Der Haupttäter, ein 19 Jahre alter junger Mann, hat den folgenschweren Messerstich vor Gericht inzwischen zugegeben. Ein T-Shirt mit der Aufschrift „Nürtinger Hurensöhne“ hatte die Angeklagten rotsehen lassen. Als ihr 27 Jahre altes Opfer, das das T-Shirt trug, arglos auf seinem Longboard die Straße am Kührain herunterrollte, rannten ihm die Jugendlichen hinterher. Unter angekommen, rammte der 19-Jährige seinem ahnungslosen Opfer das Messer in den Rücken. Erst nach mehreren Schlägen ins Gesicht und Fußtritten gegen den hilflos am Boden liegende Mann ließen die Täter von ihrem Opfer ab.

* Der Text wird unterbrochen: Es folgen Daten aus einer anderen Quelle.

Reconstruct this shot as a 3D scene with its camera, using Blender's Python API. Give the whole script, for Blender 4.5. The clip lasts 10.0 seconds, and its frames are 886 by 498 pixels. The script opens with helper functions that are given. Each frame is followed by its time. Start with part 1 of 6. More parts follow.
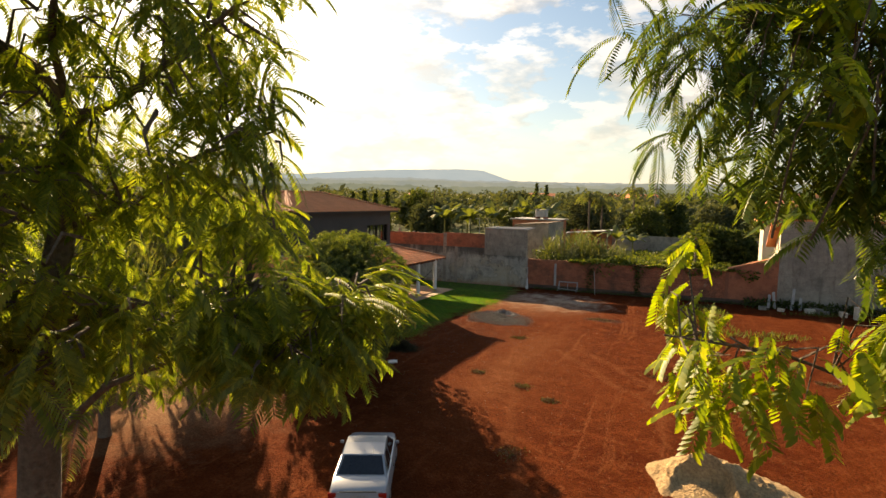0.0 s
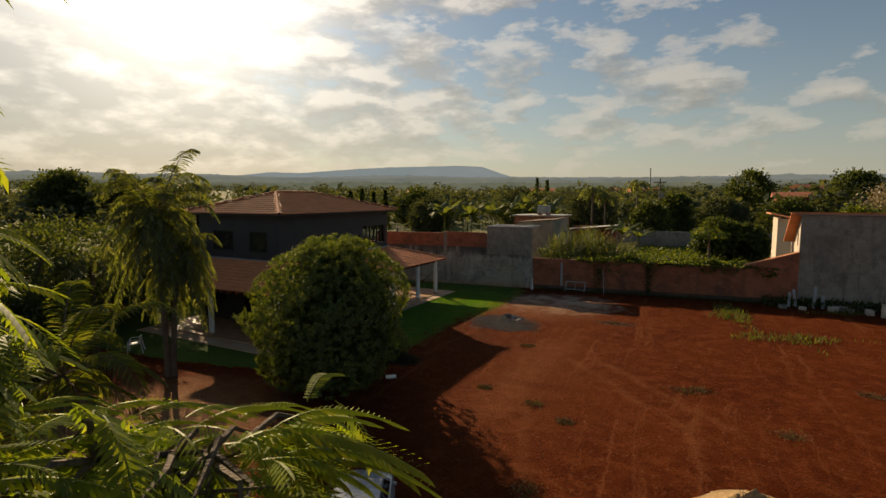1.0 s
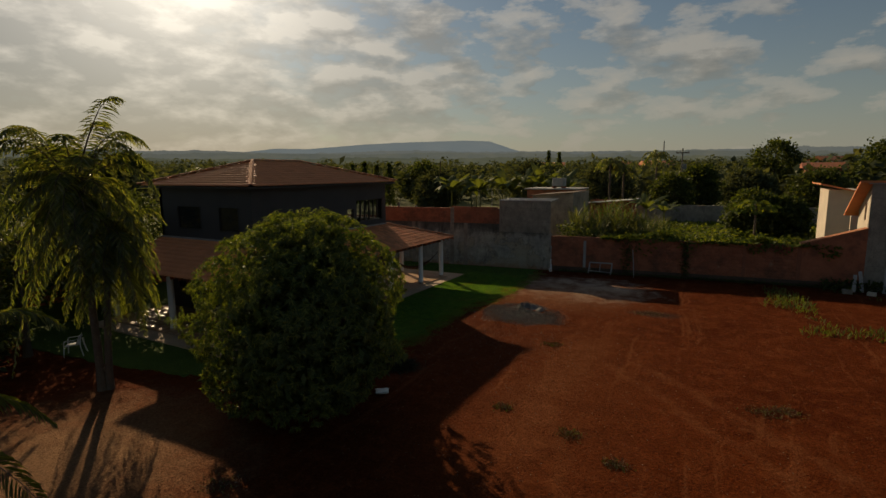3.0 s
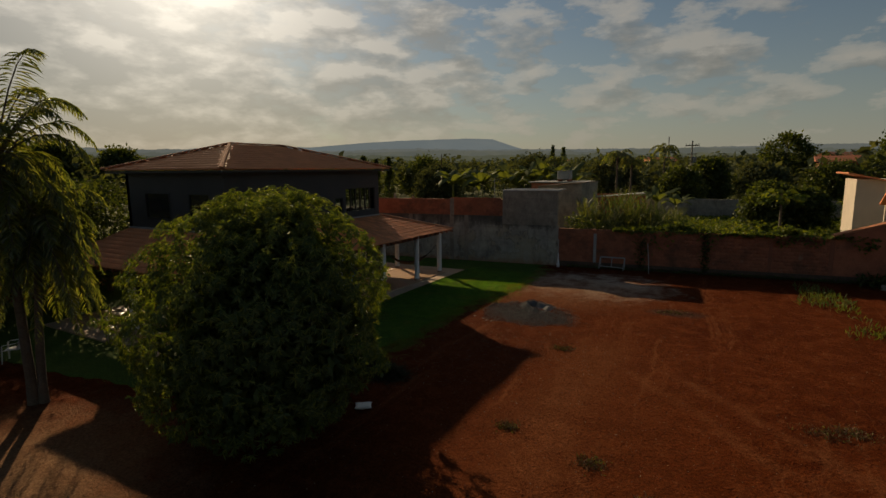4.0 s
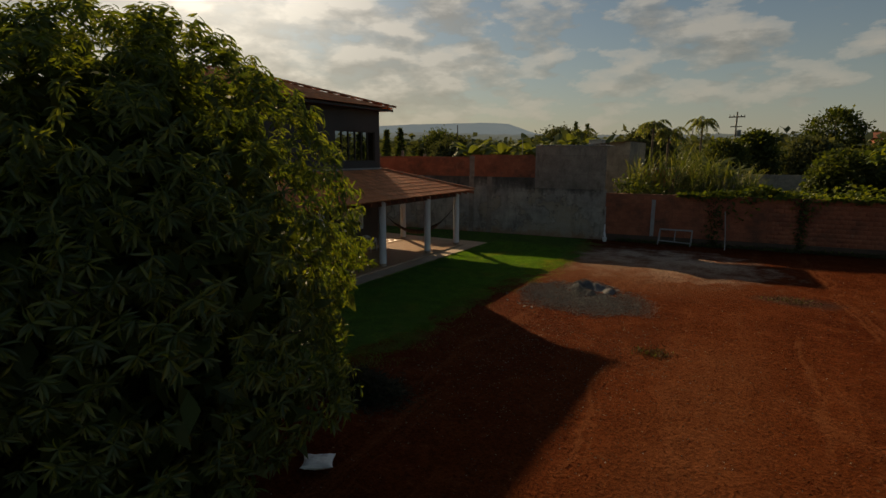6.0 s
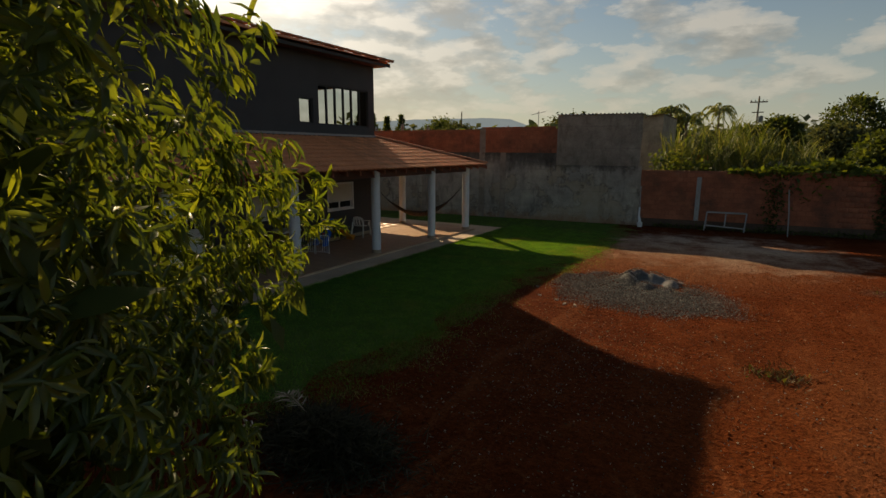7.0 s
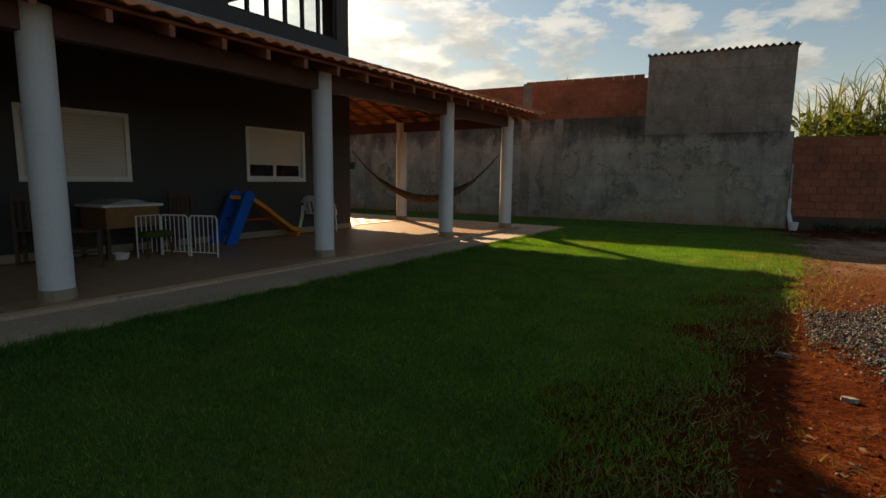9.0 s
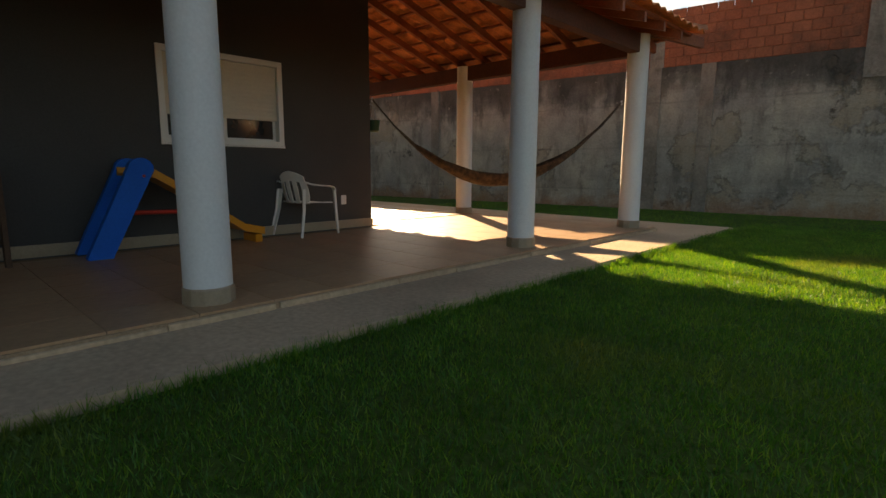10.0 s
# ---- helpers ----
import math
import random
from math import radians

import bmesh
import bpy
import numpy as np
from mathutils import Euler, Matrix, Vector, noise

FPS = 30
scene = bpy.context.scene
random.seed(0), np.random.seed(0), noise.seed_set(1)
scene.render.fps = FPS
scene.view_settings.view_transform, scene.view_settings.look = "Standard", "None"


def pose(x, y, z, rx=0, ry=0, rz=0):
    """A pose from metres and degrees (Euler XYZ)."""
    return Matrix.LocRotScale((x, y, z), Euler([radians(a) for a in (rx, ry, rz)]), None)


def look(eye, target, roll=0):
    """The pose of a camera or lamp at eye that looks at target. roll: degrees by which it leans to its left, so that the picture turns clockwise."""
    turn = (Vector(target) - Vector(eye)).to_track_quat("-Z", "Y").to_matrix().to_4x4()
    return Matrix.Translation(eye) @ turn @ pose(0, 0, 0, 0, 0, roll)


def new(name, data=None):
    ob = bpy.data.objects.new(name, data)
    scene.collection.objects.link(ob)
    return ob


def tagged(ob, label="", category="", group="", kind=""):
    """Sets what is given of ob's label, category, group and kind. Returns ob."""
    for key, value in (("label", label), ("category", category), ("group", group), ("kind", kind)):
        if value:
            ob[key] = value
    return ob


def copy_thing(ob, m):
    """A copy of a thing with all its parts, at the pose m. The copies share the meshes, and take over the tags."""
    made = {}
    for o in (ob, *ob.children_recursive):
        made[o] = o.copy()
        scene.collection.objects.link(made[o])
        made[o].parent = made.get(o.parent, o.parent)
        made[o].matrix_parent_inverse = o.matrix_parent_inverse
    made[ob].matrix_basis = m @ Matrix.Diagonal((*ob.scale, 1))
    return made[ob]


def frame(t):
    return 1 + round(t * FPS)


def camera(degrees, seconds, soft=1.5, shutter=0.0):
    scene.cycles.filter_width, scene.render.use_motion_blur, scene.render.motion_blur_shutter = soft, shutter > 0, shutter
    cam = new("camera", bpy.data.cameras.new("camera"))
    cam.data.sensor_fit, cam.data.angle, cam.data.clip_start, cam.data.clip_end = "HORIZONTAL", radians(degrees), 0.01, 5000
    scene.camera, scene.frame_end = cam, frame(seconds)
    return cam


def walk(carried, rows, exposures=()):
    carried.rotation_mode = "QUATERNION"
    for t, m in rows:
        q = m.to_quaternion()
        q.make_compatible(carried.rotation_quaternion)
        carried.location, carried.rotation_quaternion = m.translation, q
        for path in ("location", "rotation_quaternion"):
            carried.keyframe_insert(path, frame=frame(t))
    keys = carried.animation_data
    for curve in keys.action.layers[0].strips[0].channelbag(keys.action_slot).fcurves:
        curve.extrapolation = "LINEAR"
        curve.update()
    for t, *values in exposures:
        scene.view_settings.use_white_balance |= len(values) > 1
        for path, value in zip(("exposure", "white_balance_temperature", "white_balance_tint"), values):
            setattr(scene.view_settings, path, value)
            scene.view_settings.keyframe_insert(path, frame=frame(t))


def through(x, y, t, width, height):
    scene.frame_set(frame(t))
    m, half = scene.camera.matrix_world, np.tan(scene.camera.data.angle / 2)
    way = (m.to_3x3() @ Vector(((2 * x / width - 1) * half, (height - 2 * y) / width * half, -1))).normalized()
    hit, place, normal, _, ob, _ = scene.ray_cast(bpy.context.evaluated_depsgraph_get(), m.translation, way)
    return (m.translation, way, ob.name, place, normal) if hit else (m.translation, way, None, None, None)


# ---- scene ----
cam = camera(81.1, 10.0)
PATH = [
    (0, (19.577, -35.529, 7.296), (18.642, -33.771, 7.105), 1.0),
    (0.5, (19.176, -34.741, 7.33), (18.237, -32.983, 7.158), 0.1),
    (1, (18.6, -33.747, 7.373), (17.665, -31.99, 7.17), -0.0),
    (1.5, (18.017, -32.756, 7.374), (17.076, -31.007, 7.139), -0.1),
    (2, (17.474, -31.731, 7.348), (16.528, -29.986, 7.112), -0.2),
    (2.5, (16.927, -30.624, 7.226), (15.975, -28.887, 6.947), -0.3),
    (4, (15.417, -27.067, 6.295), (14.451, -25.342, 5.993), -0.5),
    (4.5, (14.751, -25.797, 5.934), (13.778, -24.077, 5.626), -0.2),
    (5, (13.937, -24.432, 5.435), (12.956, -22.719, 5.115), -0.2),
    (5.5, (13.055, -23.062, 4.927), (12.059, -21.362, 4.584), 0.0),
    (7, (9.931, -18.372, 3.269), (8.923, -16.686, 2.894), 0.3),
    (7.5, (8.809, -16.718, 2.711), (7.798, -15.035, 2.327), 0.4),
    (8, (7.76, -14.999, 2.101), (6.726, -13.324, 1.744), 0.45),
    (8.5, (6.698, -13.106, 1.578), (5.653, -11.428, 1.274), 0.57),
    (9, (5.507, -11.076, 1.269), (4.421, -9.418, 0.995), 0.73),
    (9.5, (4.475, -9.005, 0.99), (3.254, -7.445, 0.714), 0.15),
    (10, (3.145, -7.025, 0.922), (1.776, -5.6, 0.614), 0.3),
]
EXPOSURES = [(0.0, 1.6, 7700, 12), (0.4, 1.5, 7600, 12), (0.8, 0.8, 7300, 11), (1.2, 0.25, 7200, 10), (1.8, -0.05, 7200, 9), (2.5, -0.2, 7200, 9), (4.0, -0.3, 7200, 9), (5.5, -0.2, 7300, 9),
             (7.0, 0.4, 7400, 9), (8.0, 0.92, 7500, 9), (8.5, 0.9, 7500, 9), (9.0, 0.95, 7600, 9), (9.5, 1.35, 7800, 9), (10.0, 1.65, 8000, 9)]
walk(cam, [(t, look(eye, target, roll)) for t, eye, target, roll in PATH], EXPOSURES)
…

Der T-Shirt-Aufdruck, von dem sich die Jugendlichen provoziert gefühlt hatten, war selbstironisch gemeint. Er steht für den Titel eines Songs, den die inzwischen nicht mehr existierende Nürtinger Punkband Roidige Hunde komponiert hat. Der 27 Jahre alte T-Shirt-Träger war ein Mitglied der Musikgruppe gewesen.

Die Polizei ist den Tätern, die schon wegen Körperverletzung und ähnlicher Delikte mit dem Gesetz in Konflikt gekommen waren, wenige Tage nach der Tat auf die Spur gekommen. Die entscheidenden Hinweise hatten sich bei der Auswertung von Filmaufnahmen ergeben, welche die Überwachungskamera einer Bank gemacht hatte. Ob sich die Polizei auch bei der Aufklärung des aktuellen Falls auf Videoaufzeichnungen stützen kann, wollte ein Sprecher mit dem Verweis auf ermittlungstaktische Erwägungen weder bestätigen noch dementieren.